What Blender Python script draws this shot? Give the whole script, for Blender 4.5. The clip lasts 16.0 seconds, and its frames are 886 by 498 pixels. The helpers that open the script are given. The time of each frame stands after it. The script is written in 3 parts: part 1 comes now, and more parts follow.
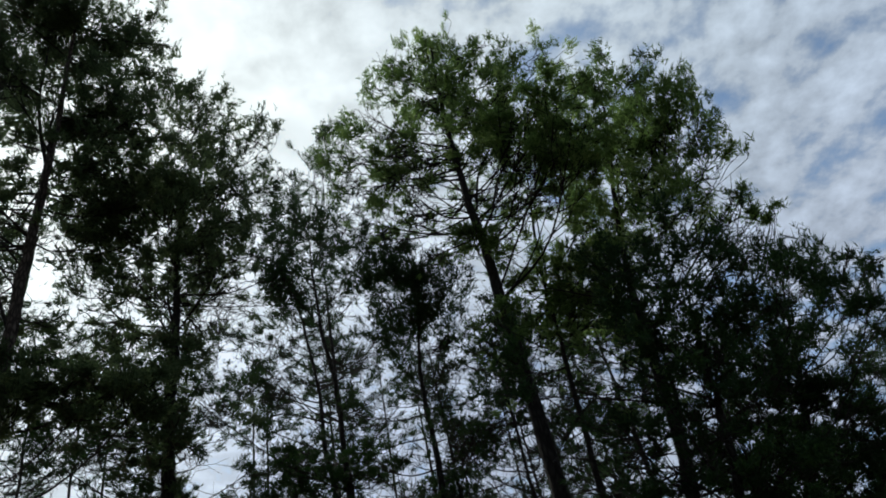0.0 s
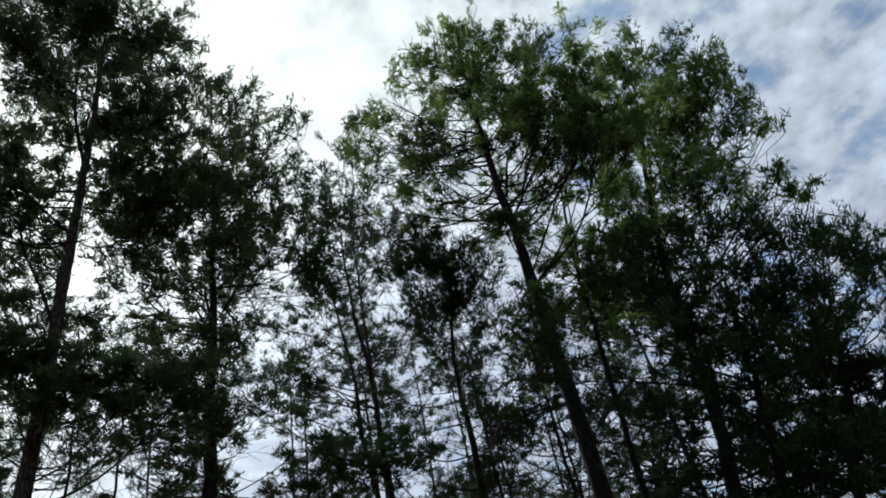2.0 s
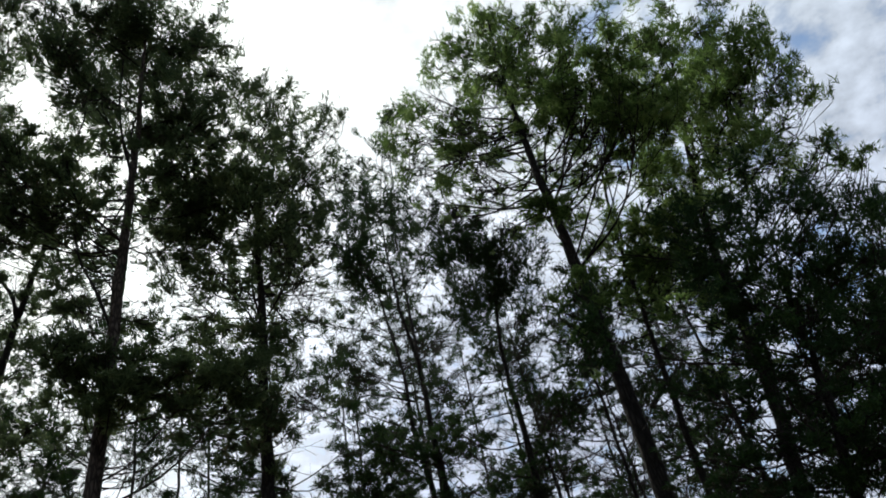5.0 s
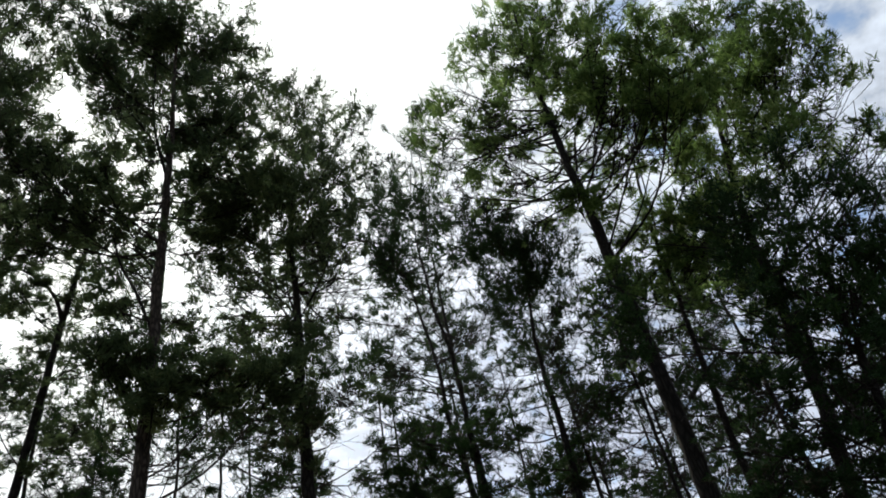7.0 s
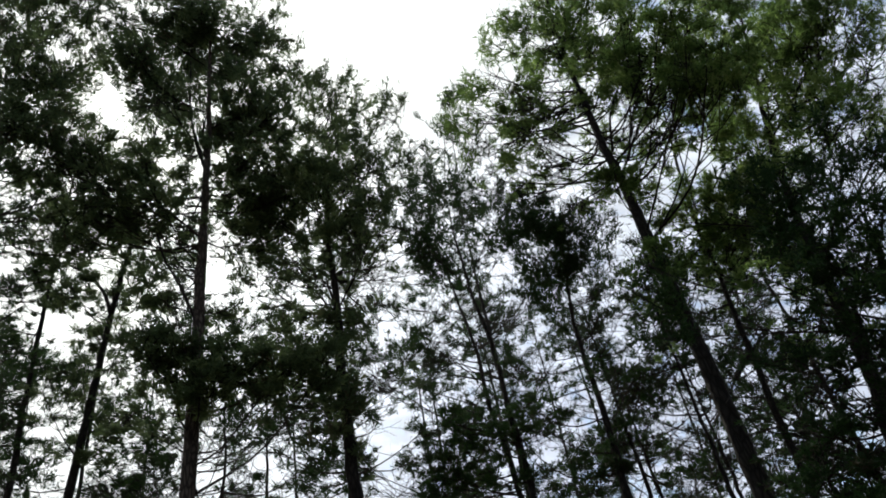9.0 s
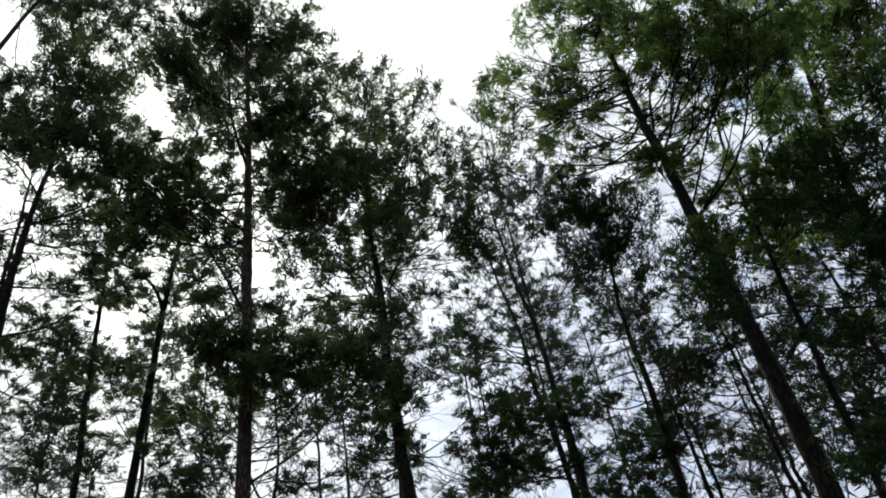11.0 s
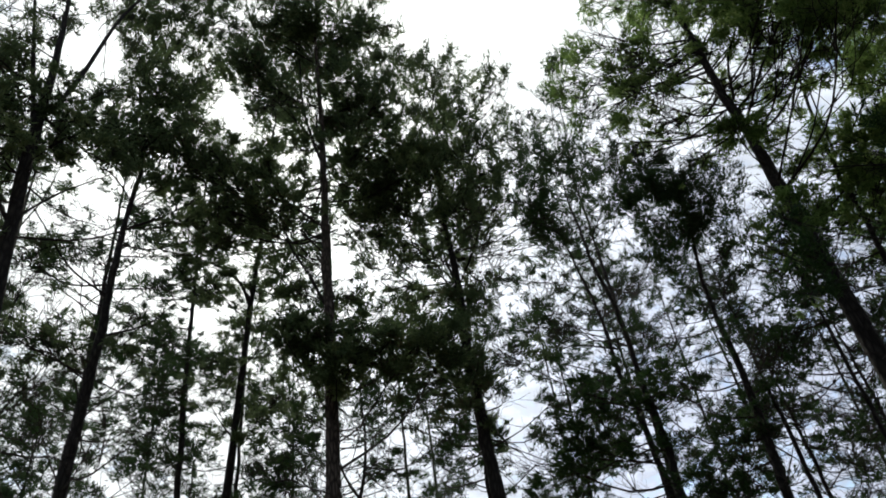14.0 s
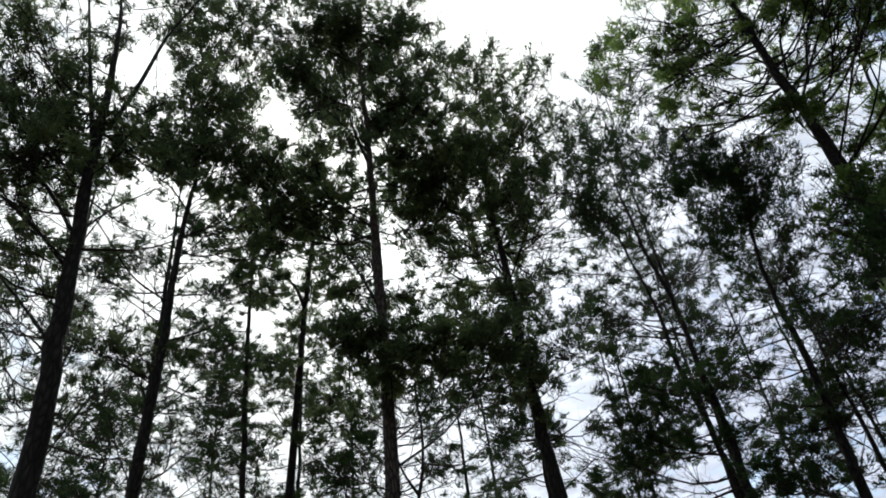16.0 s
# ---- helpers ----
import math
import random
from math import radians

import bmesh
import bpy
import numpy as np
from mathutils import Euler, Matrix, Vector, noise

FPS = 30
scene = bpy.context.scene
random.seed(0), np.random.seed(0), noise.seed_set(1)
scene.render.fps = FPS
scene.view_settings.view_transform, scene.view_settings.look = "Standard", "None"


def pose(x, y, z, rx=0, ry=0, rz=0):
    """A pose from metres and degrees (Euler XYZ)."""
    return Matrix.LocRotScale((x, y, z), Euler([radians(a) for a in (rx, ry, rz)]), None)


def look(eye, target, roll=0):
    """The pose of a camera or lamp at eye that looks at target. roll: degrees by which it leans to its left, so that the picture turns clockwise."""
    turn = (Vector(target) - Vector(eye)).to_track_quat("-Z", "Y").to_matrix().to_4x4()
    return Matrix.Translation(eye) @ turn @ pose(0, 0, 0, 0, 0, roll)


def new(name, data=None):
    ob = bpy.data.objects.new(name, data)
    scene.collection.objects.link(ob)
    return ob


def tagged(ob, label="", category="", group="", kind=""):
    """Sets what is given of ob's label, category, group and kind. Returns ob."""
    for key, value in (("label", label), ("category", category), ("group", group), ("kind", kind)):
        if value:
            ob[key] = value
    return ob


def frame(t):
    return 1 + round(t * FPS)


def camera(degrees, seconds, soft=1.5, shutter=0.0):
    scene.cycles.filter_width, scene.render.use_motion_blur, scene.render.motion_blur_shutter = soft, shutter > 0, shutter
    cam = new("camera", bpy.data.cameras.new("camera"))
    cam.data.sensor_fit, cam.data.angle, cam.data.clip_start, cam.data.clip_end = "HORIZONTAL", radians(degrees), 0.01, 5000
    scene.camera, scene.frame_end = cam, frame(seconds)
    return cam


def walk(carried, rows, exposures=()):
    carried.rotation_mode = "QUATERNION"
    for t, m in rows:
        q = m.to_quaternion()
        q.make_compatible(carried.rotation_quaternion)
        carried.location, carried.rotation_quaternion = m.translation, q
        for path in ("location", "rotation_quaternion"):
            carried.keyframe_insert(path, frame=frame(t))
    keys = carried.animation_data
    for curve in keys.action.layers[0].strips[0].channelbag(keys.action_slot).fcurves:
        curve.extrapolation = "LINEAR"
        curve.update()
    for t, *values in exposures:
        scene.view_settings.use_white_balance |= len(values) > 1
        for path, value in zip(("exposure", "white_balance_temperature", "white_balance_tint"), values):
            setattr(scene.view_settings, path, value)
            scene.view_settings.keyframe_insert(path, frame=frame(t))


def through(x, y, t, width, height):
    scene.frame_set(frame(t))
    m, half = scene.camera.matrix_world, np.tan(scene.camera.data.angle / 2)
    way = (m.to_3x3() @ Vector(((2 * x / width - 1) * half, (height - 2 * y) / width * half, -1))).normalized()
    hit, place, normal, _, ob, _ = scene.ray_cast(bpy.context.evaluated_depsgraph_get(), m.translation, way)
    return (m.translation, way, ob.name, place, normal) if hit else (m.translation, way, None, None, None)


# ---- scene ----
cam = camera(66.5, 16.0, soft=1.8)
EYE = (0.0, 0.0, 1.6)
# seconds, then the turn of a camera that pans where it stands, looking up into the trees
TURNS = [
    (0.0, 128.71, 10.78, 8.53),
    (0.5, 128.64, 10.72, 9.40),
    (1.0, 128.46, 10.59, 10.19),
    (1.5, 128.31, 10.39, 10.88),
    (2.0, 128.14, 10.24, 11.49),
    (2.5, 128.01, 10.18, 12.09),
    (3.0, 127.95, 10.33, 12.76),
    (3.5, 127.91, 10.40, 13.51),
    (4.0, 127.97, 10.40, 14.37),
    (6.5, 128.20, 9.94, 18.44),
    (7.0, 128.17, 9.79, 19.15),
    (7.5, 128.02, 9.59, 19.93),
    (8.0, 127.85, 9.35, 20.76),
    (8.5, 127.70, 9.18, 21.65),
    (9.0, 127.54, 9.12, 22.54),
    (11.5, 126.98, 8.50, 27.69),
    (12.0, 126.98, 8.27, 28.79),
    (12.5, 126.91, 7.88, 29.89),
    (13.0, 126.81, 7.47, 30.92),
    (13.5, 126.85, 7.14, 32.10),
    (14.0, 126.87, 6.92, 33.30),
    (14.5, 126.89, 6.88, 34.45),
    (15.0, 127.02, 6.77, 35.68),
    (15.5, 127.09, 6.53, 36.86),
    (16.0, 127.08, 6.23, 38.02),
]
walk(cam, [(t, pose(*EYE, rx, ry, rz)) for t, rx, ry, rz in TURNS],
     [(0.0, -0.22, 6300, 3), (1.5, -0.08, 6350, 3), (4.0, 0.12, 6500, 5), (6.5, 0.3, 6700, 6), (9.0, 0.36, 6750, 6), (16.0, 0.33, 6650, 7)])

# ---- world, sun ----
SUN_COMPASS, SUN_HEIGHT = -43.0, 44.0
sun_way = Vector((math.sin(radians(SUN_COMPASS)) * math.cos(radians(SUN_HEIGHT)),
                  math.cos(radians(SUN_COMPASS)) * math.cos(radians(SUN_HEIGHT)), math.sin(radians(SUN_HEIGHT))))


def build_world():
    w = bpy.data.worlds.new("cloudy_sky")
    scene.world = w
    w.use_nodes = True
    nt = w.node_tree
    nt.nodes.clear()
    N, L = nt.nodes.new, nt.links.new

    def math_node(op, a, b=None):
        n = N("ShaderNodeMath")
        n.operation = op
        for k, v in enumerate((a, b)):
            if v is None:
                continue
            if isinstance(v, (int, float)):
                n.inputs[k].default_value = v
            else:
                L(v, n.inputs[k])
        return n.outputs[0]

    way = N("ShaderNodeTexCoord").outputs["Generated"]
    sky = N("ShaderNodeTexSky")
    sky.sky_type, sky.sun_disc = "NISHITA", False
    sky.sun_elevation, sky.sun_rotation = radians(SUN_HEIGHT), radians(SUN_COMPASS)
    sky.air_density, sky.dust_density = 1.0, 1.5
    blue = N("ShaderNodeMixRGB")
    blue.blend_type = "MULTIPLY"
    blue.inputs[0].default_value = 1.0
    L(sky.outputs[0], blue.inputs[1])
    blue.inputs[2].default_value = (0.13, 0.15, 0.165, 1)
    # layers of cloud: the dome is flattened so that puffs crowd together low down
    sep = N("ShaderNodeSeparateXYZ")
    L(way, sep.inputs[0])
    flat = N("ShaderNodeVectorMath")
    flat.operation = "DIVIDE"
    comb = N("ShaderNodeCombineXYZ")
    lift = math_node("ADD", math_node("MAXIMUM", sep.outputs[2], 0.0), 0.35)
    for k in range(3):
        L(lift, comb.inputs[k])
    L(way, flat.inputs[0])
    L(comb.outputs[0], flat.inputs[1])

    drift = N("ShaderNodeVectorMath")
    drift.operation = "ADD"
    L(flat.outputs[0], drift.inputs[0])
    drift.inputs[1].default_value = (3.1, 8.2, 1.7)

    def puffs(scale, detail, rough, warp):
        n = N("ShaderNodeTexNoise")
        n.inputs["Scale"].default_value, n.inputs["Detail"].default_value = scale, detail
        n.inputs["Roughness"].default_value, n.inputs["Distortion"].default_value = rough, warp
        L(drift.outputs[0], n.inputs["Vector"])
        return n.outputs[0]

    big, small = puffs(2.6, 5.0, 0.55, 0.15), puffs(17.0, 4.0, 0.55, 0.05)
    cover = N("ShaderNodeMapRange")
    cover.inputs[1].default_value, cover.inputs[2].default_value = 0.37, 0.50
    L(math_node("ADD", math_node("MULTIPLY", big, 0.45), math_node("MULTIPLY", small, 0.55)), cover.inputs[0])
    # thin cloud glows round the veiled sun
    dot = N("ShaderNodeVectorMath")
    dot.operation = "DOT_PRODUCT"
    L(way, dot.inputs[0])
    dot.inputs[1].default_value = sun_way
    near = math_node("MAXIMUM", dot.outputs["Value"], 0.0)
    glow = math_node("ADD", math_node("MULTIPLY", math_node("POWER", near, 6.0), 0.56),
                     math_node("MULTIPLY", math_node("POWER", near, 18.0), 0.42))
    shade = math_node("ADD", math_node("MULTIPLY", math_node("SUBTRACT", small, 0.5), 1.1), 0.66)
    bright = math_node("ADD", shade, glow)
    tone = N("ShaderNodeMixRGB")
    tone.blend_type = "MULTIPLY"
    tone.inputs[0].default_value = 1.0
    warm = N("ShaderNodeMixRGB")
    warm.inputs[1].default_value, warm.inputs[2].default_value = (0.785, 0.905, 1.11, 1), (0.965, 0.985, 0.985, 1)
    L(math_node("POWER", near, 2.6), warm.inputs[0])
    # away from the sun's side the cloud is thicker and shows bluish shaded undersides low down
    def clamp(v):
        return math_node("MINIMUM", math_node("MAXIMUM", v, 0.0), 1.0)

    turned = N("ShaderNodeVectorMath")
    turned.operation = "DOT_PRODUCT"
    L(way, turned.inputs[0])
    turned.inputs[1].default_value = (math.cos(radians(SUN_COMPASS)), -math.sin(radians(SUN_COMPASS)), 0.0)
    beyond = clamp(math_node("ADD", math_node("MULTIPLY", turned.outputs["Value"], 1.9), 0.12))
    below = clamp(math_node("MULTIPLY", math_node("SUBTRACT", 0.78, sep.outputs[2]), 2.6))
    low = N("ShaderNodeMixRGB")
    L(math_node("MULTIPLY", below, beyond), low.inputs[0])
    L(warm.outputs[0], low.inputs[1])
    low.inputs[2].default_value = (0.75, 0.82, 1.02, 1)
    L(low.outputs[0], tone.inputs[1])
    L(math_node("MULTIPLY", bright, math_node("SUBTRACT", 1.0, math_node("MULTIPLY", below, 0.05))), tone.inputs[2])
    mix = N("ShaderNodeMixRGB")
    thin = math_node("ADD", math_node("MULTIPLY", cover.outputs[0], 0.78), 0.22)
    veil = math_node("MINIMUM", math_node("ADD", thin, math_node("POWER", near, 8.0)), 1.0)
    L(veil, mix.inputs[0])
    L(blue.outputs[0], mix.inputs[1])
    L(tone.outputs[0], mix.inputs[2])
    bg = N("ShaderNodeBackground")
    L(mix.outputs[0], bg.inputs[0])
    out = N("ShaderNodeOutputWorld")
    L(bg.outputs[0], out.inputs[0])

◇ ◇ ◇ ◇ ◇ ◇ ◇

Give again, word for word, every line of the listing above from the one with "hit, place, normal, _, ob, _" to the one with "return (m.translation, way, ob.name, place, normal)", both inclusive, and nothing beyond them.

    hit, place, normal, _, ob, _ = scene.ray_cast(bpy.context.evaluated_depsgraph_get(), m.translation, way)
    return (m.translation, way, ob.name, place, normal) if hit else (m.translation, way, None, None, None)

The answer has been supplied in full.